GOAL OF THE EXERCISE: Search the records below for the word "that" and show every line where it occurs.

RECORDS SHOWN:
____
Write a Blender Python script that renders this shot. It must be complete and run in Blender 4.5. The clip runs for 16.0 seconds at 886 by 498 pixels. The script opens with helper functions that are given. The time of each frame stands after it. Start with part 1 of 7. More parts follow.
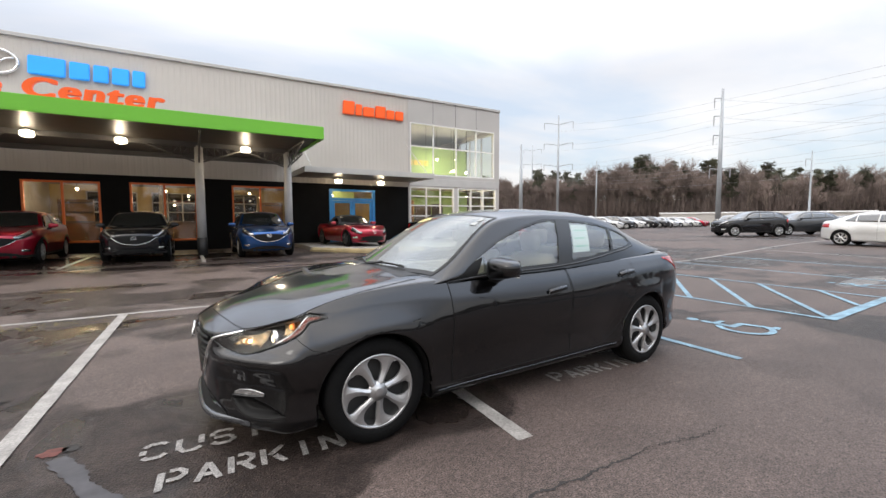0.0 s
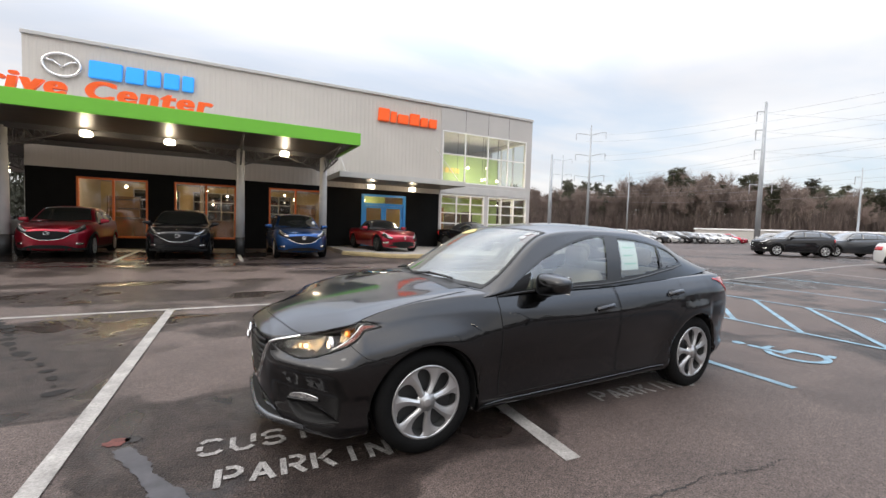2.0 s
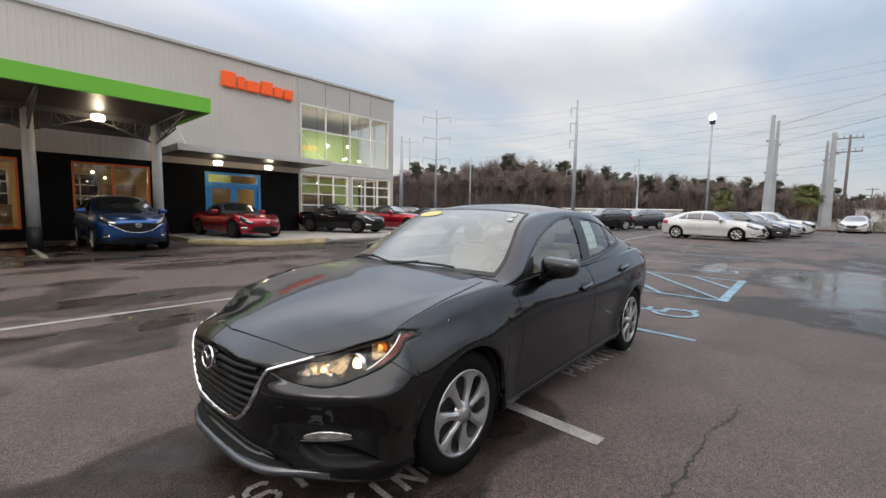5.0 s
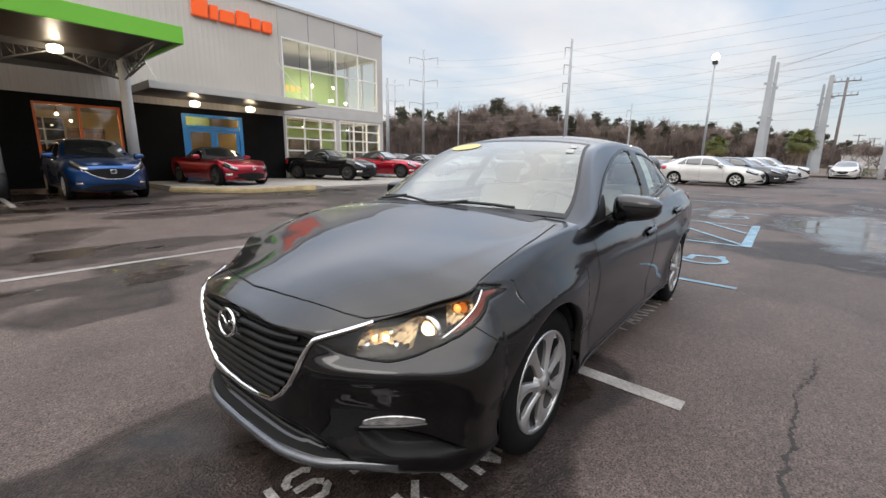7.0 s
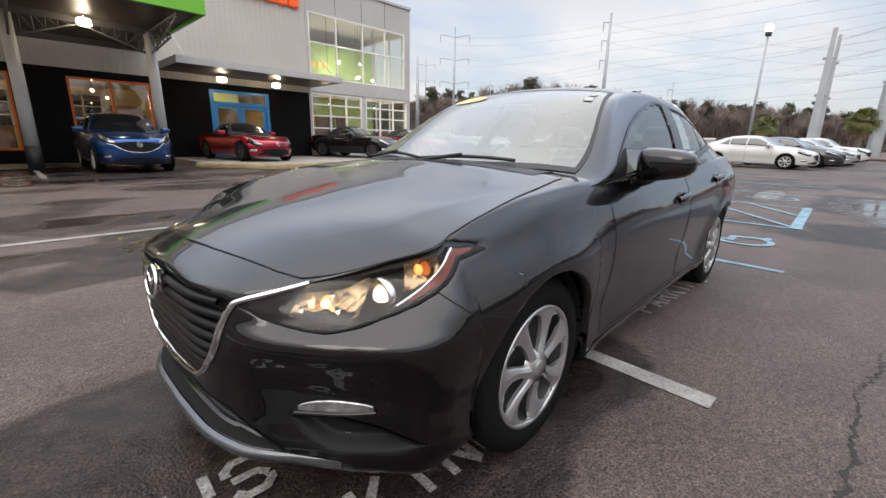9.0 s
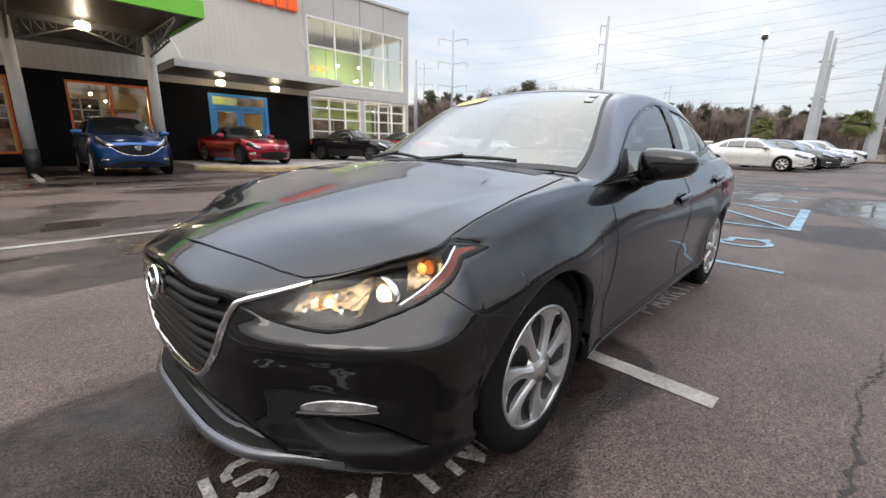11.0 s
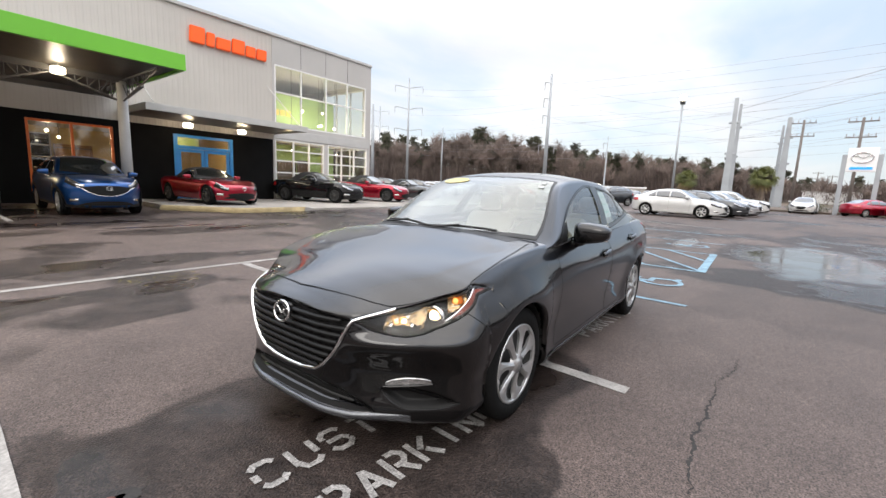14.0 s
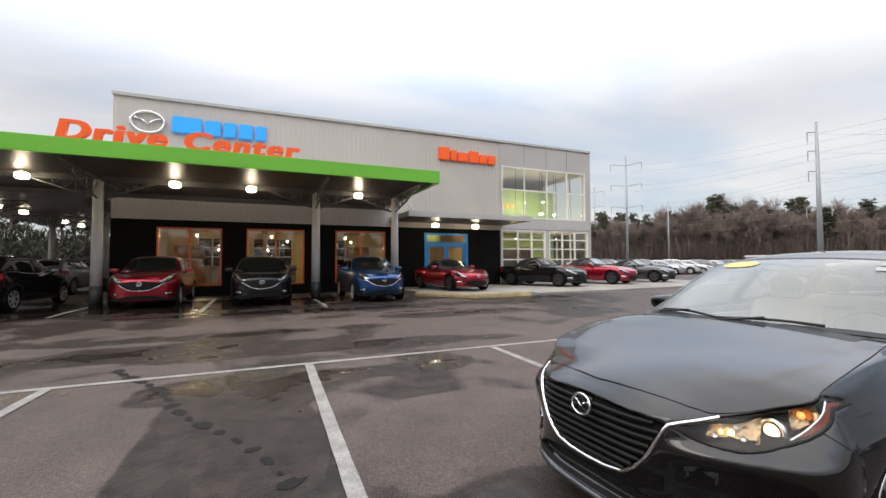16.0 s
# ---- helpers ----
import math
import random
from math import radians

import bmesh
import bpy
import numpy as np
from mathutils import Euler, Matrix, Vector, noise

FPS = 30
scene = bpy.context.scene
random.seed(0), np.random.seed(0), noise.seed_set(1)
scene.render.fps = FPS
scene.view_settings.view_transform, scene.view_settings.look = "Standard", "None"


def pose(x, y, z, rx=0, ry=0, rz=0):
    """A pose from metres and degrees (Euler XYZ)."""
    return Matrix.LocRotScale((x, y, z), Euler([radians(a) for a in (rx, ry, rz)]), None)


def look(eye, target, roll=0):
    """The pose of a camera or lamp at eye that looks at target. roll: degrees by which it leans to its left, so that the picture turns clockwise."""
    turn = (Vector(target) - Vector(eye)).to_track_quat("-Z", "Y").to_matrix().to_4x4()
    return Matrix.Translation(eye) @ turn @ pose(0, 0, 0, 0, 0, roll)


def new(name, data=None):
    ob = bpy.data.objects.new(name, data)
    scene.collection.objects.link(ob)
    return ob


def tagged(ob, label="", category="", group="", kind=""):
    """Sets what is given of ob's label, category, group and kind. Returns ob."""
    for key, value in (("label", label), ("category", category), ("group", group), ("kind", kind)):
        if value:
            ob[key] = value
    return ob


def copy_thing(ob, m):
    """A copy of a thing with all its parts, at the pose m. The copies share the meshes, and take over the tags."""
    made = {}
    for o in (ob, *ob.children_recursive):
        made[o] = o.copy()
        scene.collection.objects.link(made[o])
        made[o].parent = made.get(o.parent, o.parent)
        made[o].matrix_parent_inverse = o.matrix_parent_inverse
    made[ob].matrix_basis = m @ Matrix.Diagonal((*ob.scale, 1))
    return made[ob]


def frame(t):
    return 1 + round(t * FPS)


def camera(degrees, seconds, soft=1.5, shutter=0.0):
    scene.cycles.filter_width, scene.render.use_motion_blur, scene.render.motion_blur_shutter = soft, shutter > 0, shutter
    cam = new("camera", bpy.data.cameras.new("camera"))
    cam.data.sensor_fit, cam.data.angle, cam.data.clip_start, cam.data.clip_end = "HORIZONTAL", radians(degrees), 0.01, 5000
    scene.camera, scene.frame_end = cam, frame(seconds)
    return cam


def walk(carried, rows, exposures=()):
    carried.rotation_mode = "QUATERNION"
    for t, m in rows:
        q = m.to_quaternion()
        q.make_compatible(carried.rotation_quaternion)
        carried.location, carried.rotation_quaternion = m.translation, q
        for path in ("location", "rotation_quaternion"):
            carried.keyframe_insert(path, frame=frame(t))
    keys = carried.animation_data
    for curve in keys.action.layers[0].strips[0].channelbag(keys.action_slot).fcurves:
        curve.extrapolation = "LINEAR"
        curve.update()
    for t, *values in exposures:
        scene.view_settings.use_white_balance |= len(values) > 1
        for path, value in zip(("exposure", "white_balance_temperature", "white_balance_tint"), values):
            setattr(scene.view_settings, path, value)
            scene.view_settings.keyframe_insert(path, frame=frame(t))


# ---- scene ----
____
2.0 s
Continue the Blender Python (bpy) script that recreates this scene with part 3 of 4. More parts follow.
____
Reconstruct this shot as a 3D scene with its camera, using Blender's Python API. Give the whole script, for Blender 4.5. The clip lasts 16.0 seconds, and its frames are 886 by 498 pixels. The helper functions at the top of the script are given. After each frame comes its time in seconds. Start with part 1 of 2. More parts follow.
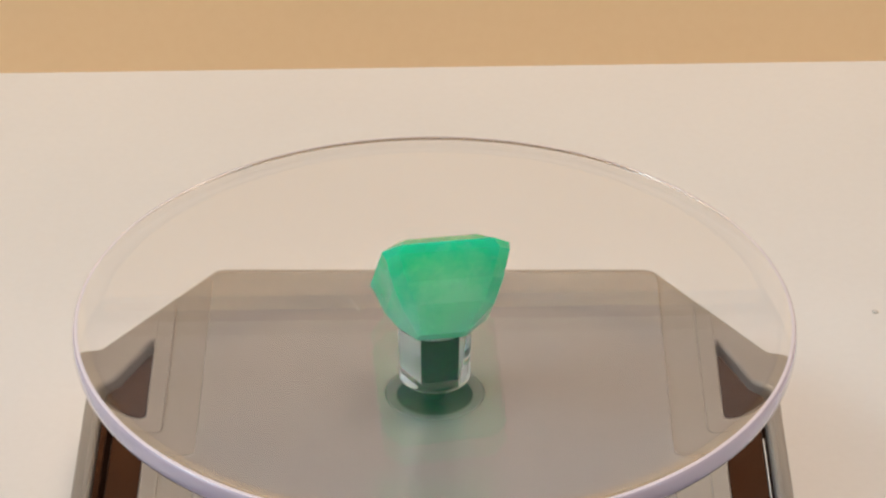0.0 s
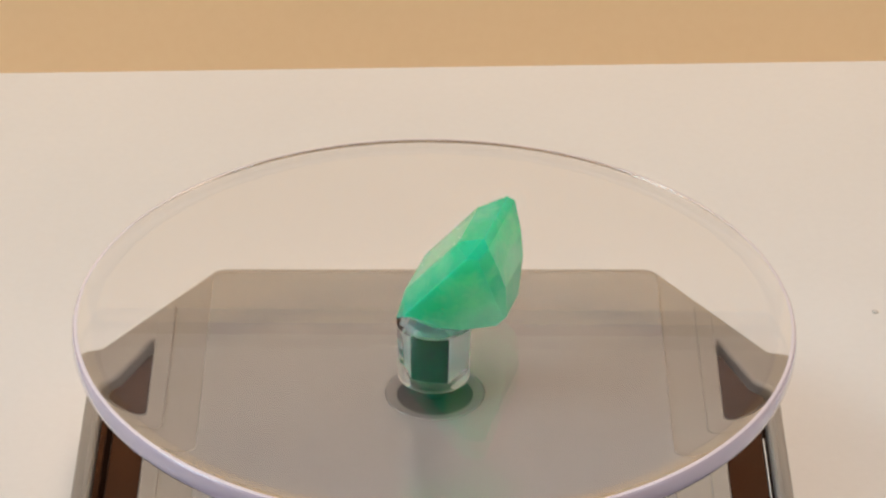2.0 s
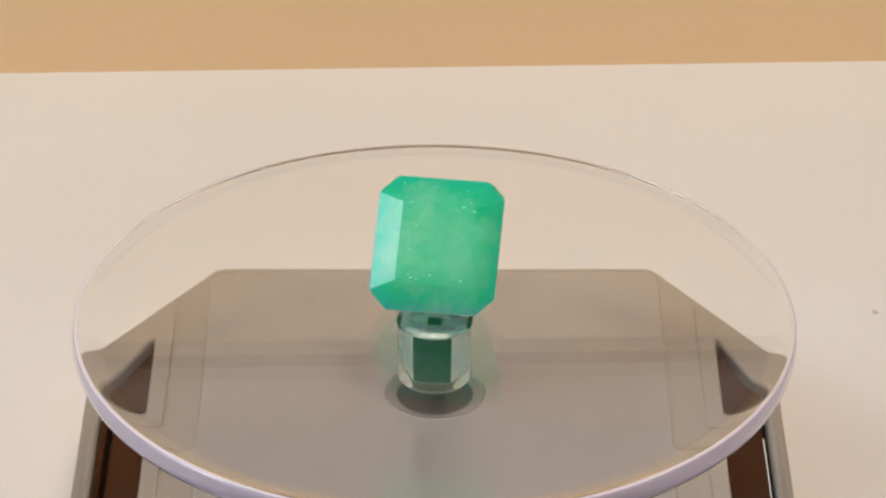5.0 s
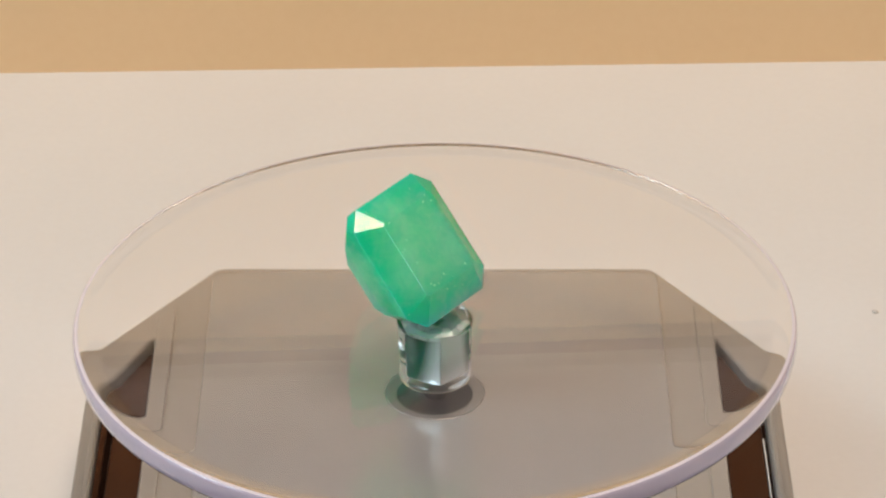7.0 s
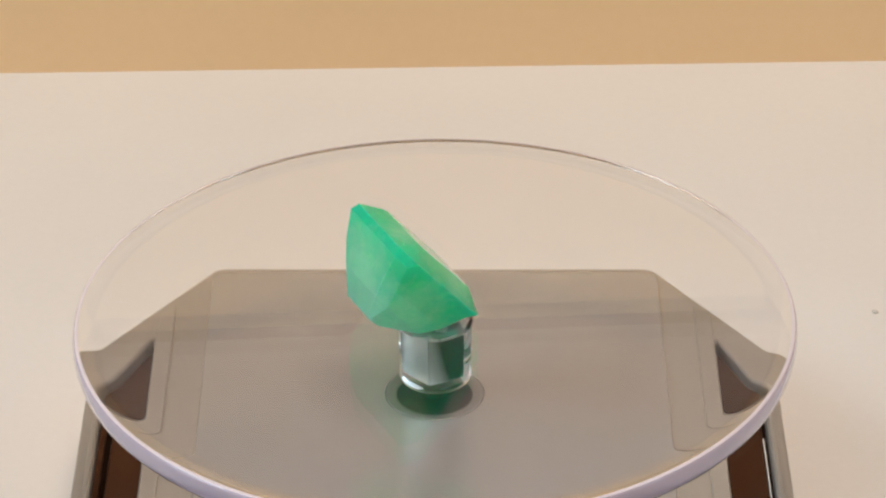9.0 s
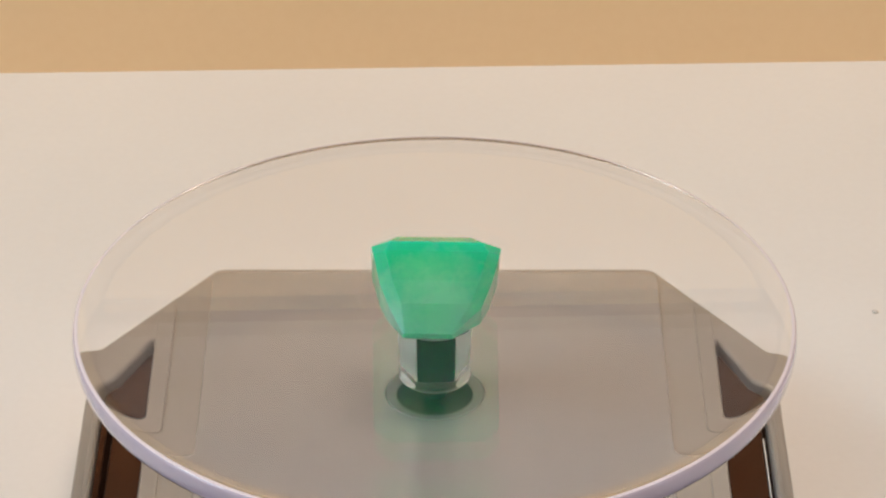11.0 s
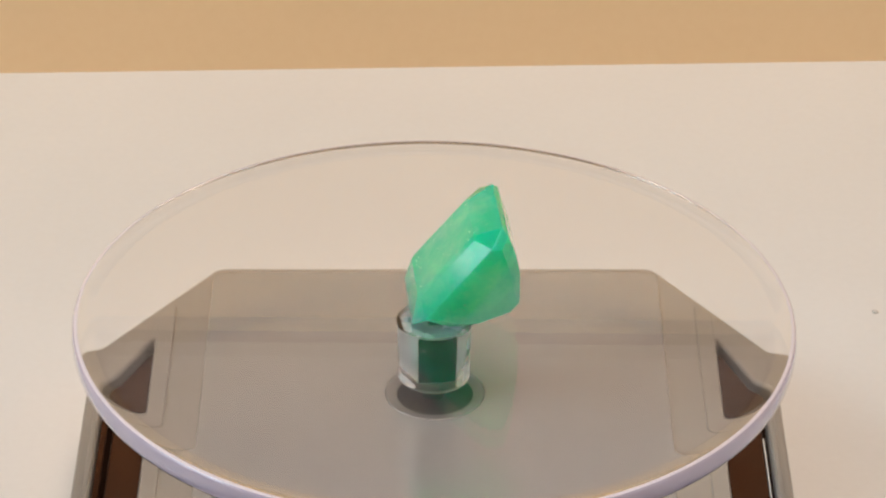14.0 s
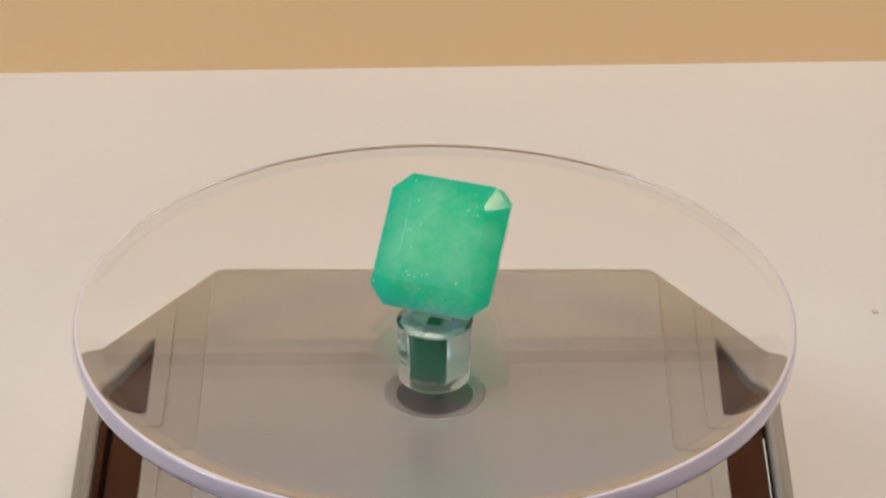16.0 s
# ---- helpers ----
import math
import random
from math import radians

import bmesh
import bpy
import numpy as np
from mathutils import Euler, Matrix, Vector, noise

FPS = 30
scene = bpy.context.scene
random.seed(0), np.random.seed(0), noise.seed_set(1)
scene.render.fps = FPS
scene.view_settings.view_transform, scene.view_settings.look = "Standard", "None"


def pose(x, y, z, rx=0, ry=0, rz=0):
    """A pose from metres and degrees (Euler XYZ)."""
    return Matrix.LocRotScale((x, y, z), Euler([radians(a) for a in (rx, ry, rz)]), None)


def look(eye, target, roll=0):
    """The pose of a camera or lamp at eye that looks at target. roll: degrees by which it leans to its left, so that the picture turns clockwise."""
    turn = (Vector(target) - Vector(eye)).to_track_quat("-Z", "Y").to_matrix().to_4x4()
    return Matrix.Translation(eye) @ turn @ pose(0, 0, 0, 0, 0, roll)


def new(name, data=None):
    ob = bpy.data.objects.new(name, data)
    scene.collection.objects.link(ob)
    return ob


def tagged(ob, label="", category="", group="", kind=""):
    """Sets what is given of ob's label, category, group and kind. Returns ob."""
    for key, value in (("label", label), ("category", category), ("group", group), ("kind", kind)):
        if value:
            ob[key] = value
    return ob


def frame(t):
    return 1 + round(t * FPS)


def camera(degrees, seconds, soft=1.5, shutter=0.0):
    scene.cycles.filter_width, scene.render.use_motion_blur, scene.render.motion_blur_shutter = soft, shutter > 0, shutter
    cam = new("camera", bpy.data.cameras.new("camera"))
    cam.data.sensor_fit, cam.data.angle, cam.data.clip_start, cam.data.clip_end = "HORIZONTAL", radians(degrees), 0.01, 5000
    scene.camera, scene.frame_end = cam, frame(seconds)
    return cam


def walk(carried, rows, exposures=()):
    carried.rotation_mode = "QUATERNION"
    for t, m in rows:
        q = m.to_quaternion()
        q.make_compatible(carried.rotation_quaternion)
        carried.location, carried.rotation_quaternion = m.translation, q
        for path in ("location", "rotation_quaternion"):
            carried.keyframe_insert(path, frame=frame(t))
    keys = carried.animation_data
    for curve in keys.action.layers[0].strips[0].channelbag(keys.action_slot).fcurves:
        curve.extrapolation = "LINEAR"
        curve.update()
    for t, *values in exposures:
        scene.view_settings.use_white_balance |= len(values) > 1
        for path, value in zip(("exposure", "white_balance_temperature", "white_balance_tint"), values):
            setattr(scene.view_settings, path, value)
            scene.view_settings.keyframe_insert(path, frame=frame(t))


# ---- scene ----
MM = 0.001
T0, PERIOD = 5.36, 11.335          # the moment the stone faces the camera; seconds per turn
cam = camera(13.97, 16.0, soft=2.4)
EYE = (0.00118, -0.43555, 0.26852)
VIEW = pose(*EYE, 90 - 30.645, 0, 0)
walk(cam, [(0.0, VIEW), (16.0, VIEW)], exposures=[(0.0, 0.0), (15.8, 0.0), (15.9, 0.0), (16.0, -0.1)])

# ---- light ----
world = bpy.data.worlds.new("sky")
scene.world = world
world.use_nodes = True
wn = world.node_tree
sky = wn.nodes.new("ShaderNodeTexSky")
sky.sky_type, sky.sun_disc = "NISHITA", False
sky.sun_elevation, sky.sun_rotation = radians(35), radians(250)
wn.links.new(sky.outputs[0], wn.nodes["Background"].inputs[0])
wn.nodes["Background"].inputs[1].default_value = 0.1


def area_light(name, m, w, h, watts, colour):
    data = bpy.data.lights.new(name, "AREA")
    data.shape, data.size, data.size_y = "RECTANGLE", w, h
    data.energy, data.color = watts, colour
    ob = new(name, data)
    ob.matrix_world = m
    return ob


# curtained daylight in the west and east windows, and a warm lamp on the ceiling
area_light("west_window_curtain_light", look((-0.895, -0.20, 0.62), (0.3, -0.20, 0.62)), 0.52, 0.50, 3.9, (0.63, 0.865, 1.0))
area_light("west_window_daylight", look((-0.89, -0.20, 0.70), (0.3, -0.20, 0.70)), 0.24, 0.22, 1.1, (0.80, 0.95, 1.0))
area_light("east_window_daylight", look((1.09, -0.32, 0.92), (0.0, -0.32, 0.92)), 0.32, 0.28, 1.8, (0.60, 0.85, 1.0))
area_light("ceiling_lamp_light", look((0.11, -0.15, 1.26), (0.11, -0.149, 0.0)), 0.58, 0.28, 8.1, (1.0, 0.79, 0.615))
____
EXERCISE ANSWER:
Write a Blender Python script that renders this shot. It must be complete and run in Blender 4.5. The clip runs for 16.0 seconds at 886 by 498 pixels. The script opens with helper functions that are given. The time of each frame stands after it. Start with part 1 of 7. More parts follow.
    """The pose of a camera or lamp at eye that looks at target. roll: degrees by which it leans to its left, so that the picture turns clockwise."""
Continue the Blender Python (bpy) script that recreates this scene with part 3 of 4. More parts follow.
    """The pose of a camera or lamp at eye that looks at target. roll: degrees by which it leans to its left, so that the picture turns clockwise."""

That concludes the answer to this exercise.